Begin Collected material

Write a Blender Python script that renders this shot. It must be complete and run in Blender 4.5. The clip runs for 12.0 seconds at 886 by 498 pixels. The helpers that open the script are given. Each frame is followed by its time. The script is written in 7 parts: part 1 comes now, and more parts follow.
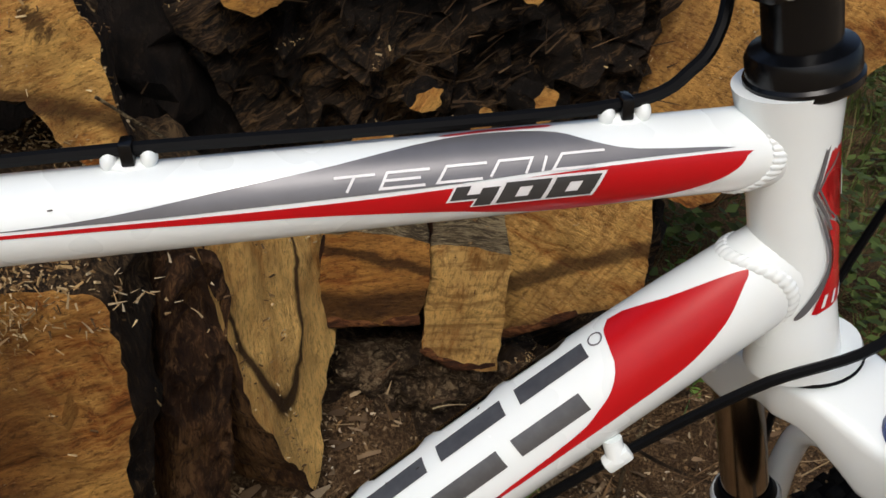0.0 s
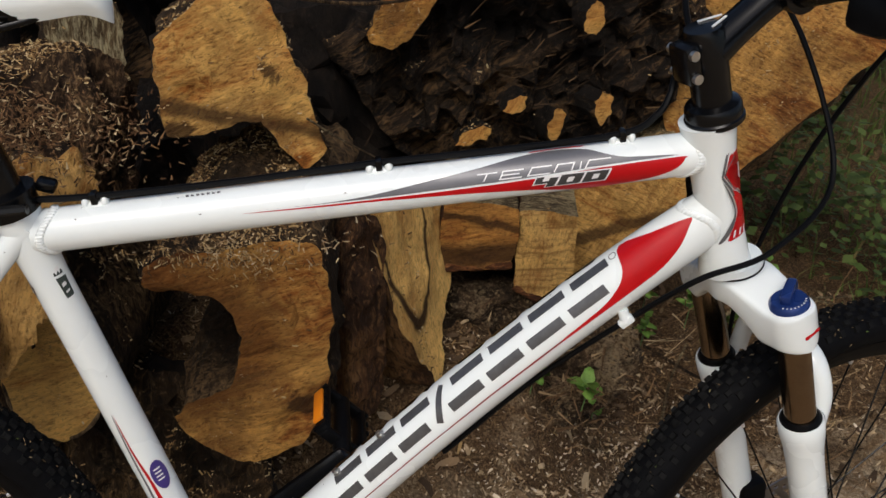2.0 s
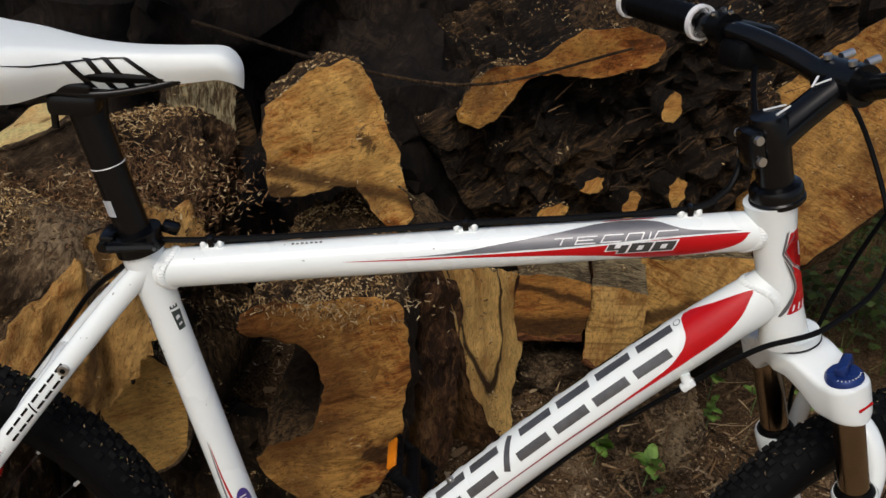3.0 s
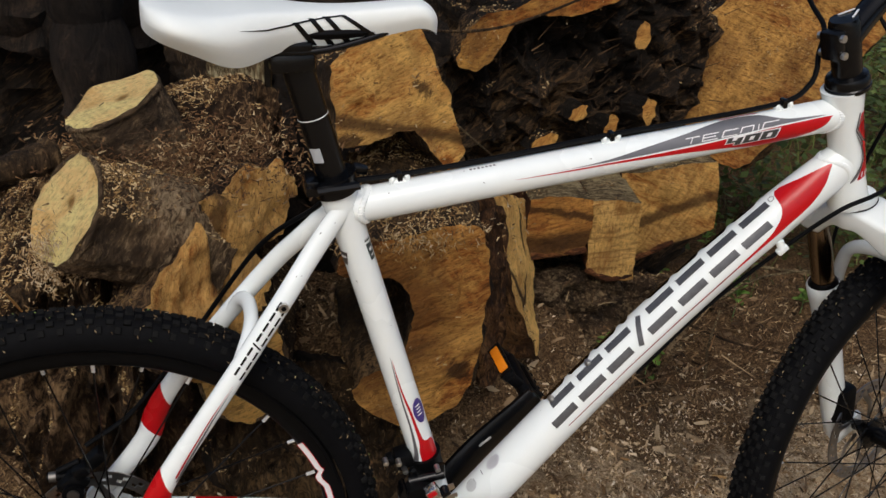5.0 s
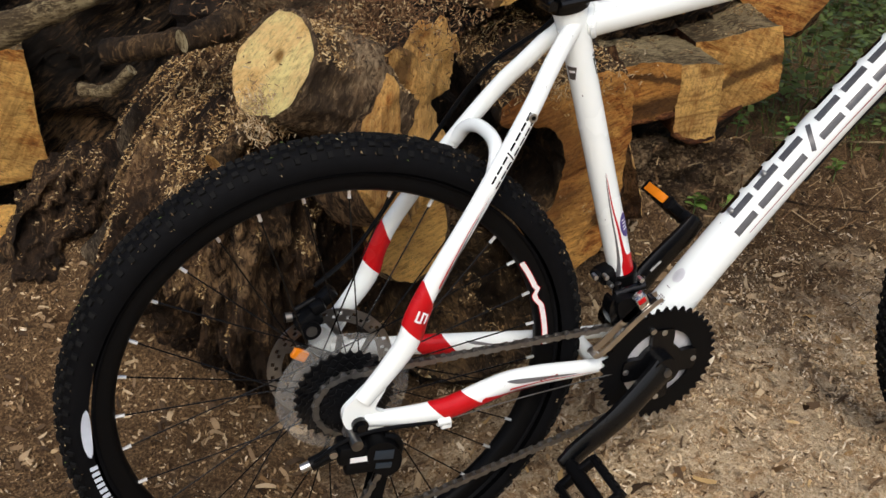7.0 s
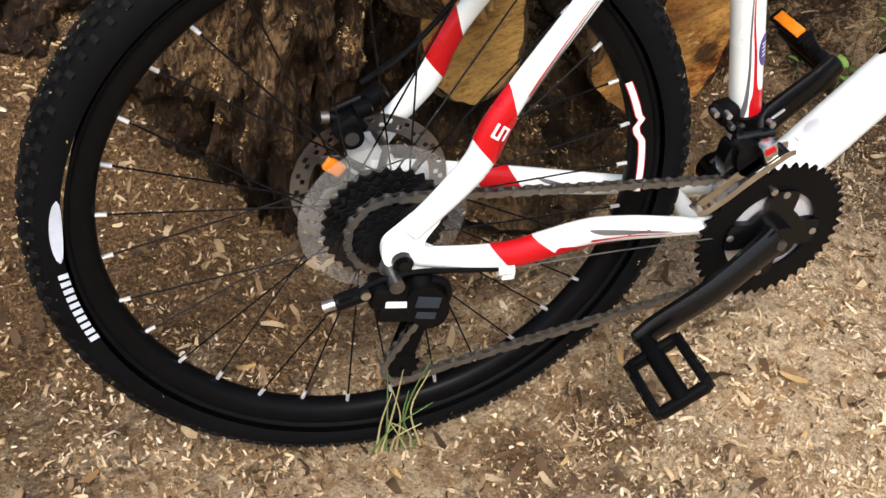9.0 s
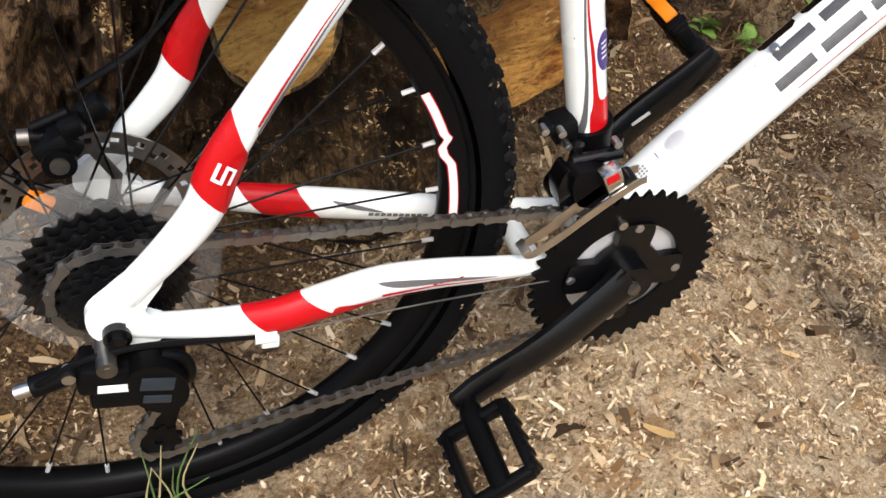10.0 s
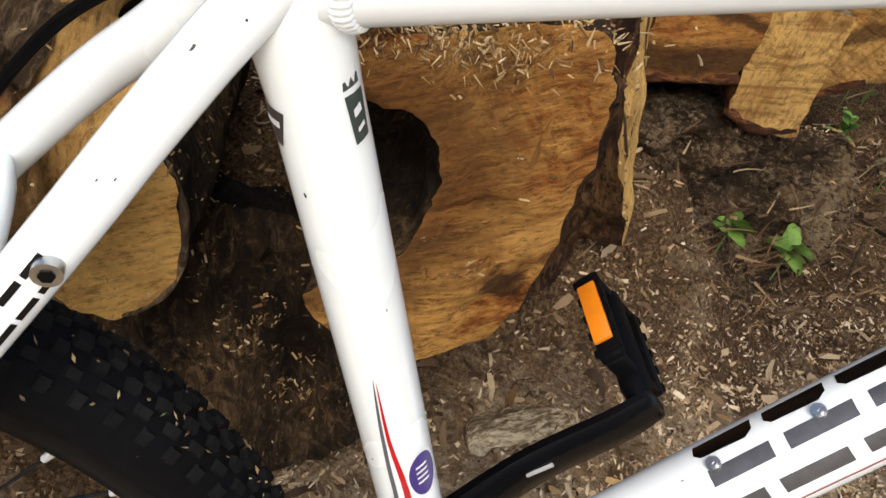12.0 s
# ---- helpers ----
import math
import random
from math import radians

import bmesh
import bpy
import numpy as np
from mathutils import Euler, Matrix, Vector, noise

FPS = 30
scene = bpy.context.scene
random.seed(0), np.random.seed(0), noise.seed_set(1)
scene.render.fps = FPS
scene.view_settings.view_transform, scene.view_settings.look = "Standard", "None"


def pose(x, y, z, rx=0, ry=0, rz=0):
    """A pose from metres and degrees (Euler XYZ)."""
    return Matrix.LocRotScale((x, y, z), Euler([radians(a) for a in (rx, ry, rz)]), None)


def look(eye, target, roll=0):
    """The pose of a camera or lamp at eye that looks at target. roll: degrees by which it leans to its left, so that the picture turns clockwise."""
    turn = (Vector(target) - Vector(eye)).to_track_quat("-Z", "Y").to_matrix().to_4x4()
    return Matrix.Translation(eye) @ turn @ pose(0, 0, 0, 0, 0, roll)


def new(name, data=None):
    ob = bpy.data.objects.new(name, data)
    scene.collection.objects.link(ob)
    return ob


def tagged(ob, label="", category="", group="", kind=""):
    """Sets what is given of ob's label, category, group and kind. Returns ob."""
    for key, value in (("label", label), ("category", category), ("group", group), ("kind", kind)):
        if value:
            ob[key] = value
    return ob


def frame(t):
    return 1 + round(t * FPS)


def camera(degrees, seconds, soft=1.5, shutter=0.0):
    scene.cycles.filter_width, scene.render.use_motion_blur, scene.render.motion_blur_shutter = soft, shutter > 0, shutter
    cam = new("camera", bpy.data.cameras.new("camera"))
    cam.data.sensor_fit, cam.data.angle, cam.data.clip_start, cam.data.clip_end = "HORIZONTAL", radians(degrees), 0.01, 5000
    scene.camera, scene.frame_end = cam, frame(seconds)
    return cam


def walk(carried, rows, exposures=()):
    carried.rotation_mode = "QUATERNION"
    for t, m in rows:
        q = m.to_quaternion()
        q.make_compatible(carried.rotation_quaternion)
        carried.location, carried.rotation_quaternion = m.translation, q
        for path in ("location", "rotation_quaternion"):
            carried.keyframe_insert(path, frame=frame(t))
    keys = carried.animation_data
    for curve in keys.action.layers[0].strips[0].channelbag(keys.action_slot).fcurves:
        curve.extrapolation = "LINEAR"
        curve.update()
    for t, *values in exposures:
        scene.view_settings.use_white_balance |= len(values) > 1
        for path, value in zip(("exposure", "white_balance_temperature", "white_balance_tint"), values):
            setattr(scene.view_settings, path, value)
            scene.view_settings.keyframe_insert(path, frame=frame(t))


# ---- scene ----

End Collected material

## What to work on
Exclude the images and reproduce the remaining data exactly.

## Task result
Write a Blender Python script that renders this shot. It must be complete and run in Blender 4.5. The clip runs for 12.0 seconds at 886 by 498 pixels. The helpers that open the script are given. Each frame is followed by its time. The script is written in 7 parts: part 1 comes now, and more parts follow.
0.0 s
2.0 s
3.0 s
5.0 s
7.0 s
9.0 s
10.0 s
12.0 s
# ---- helpers ----
import math
import random
from math import radians

import bmesh
import bpy
import numpy as np
from mathutils import Euler, Matrix, Vector, noise

FPS = 30
scene = bpy.context.scene
random.seed(0), np.random.seed(0), noise.seed_set(1)
scene.render.fps = FPS
scene.view_settings.view_transform, scene.view_settings.look = "Standard", "None"


def pose(x, y, z, rx=0, ry=0, rz=0):
    """A pose from metres and degrees (Euler XYZ)."""
    return Matrix.LocRotScale((x, y, z), Euler([radians(a) for a in (rx, ry, rz)]), None)


def look(eye, target, roll=0):
    """The pose of a camera or lamp at eye that looks at target. roll: degrees by which it leans to its left, so that the picture turns clockwise."""
    turn = (Vector(target) - Vector(eye)).to_track_quat("-Z", "Y").to_matrix().to_4x4()
    return Matrix.Translation(eye) @ turn @ pose(0, 0, 0, 0, 0, roll)


def new(name, data=None):
    ob = bpy.data.objects.new(name, data)
    scene.collection.objects.link(ob)
    return ob


def tagged(ob, label="", category="", group="", kind=""):
    """Sets what is given of ob's label, category, group and kind. Returns ob."""
    for key, value in (("label", label), ("category", category), ("group", group), ("kind", kind)):
        if value:
            ob[key] = value
    return ob


def frame(t):
    return 1 + round(t * FPS)


def camera(degrees, seconds, soft=1.5, shutter=0.0):
    scene.cycles.filter_width, scene.render.use_motion_blur, scene.render.motion_blur_shutter = soft, shutter > 0, shutter
    cam = new("camera", bpy.data.cameras.new("camera"))
    cam.data.sensor_fit, cam.data.angle, cam.data.clip_start, cam.data.clip_end = "HORIZONTAL", radians(degrees), 0.01, 5000
    scene.camera, scene.frame_end = cam, frame(seconds)
    return cam


def walk(carried, rows, exposures=()):
    carried.rotation_mode = "QUATERNION"
    for t, m in rows:
        q = m.to_quaternion()
        q.make_compatible(carried.rotation_quaternion)
        carried.location, carried.rotation_quaternion = m.translation, q
        for path in ("location", "rotation_quaternion"):
            carried.keyframe_insert(path, frame=frame(t))
    keys = carried.animation_data
    for curve in keys.action.layers[0].strips[0].channelbag(keys.action_slot).fcurves:
        curve.extrapolation = "LINEAR"
        curve.update()
    for t, *values in exposures:
        scene.view_settings.use_white_balance |= len(values) > 1
        for path, value in zip(("exposure", "white_balance_temperature", "white_balance_tint"), values):
            setattr(scene.view_settings, path, value)
            scene.view_settings.keyframe_insert(path, frame=frame(t))


# ---- scene ----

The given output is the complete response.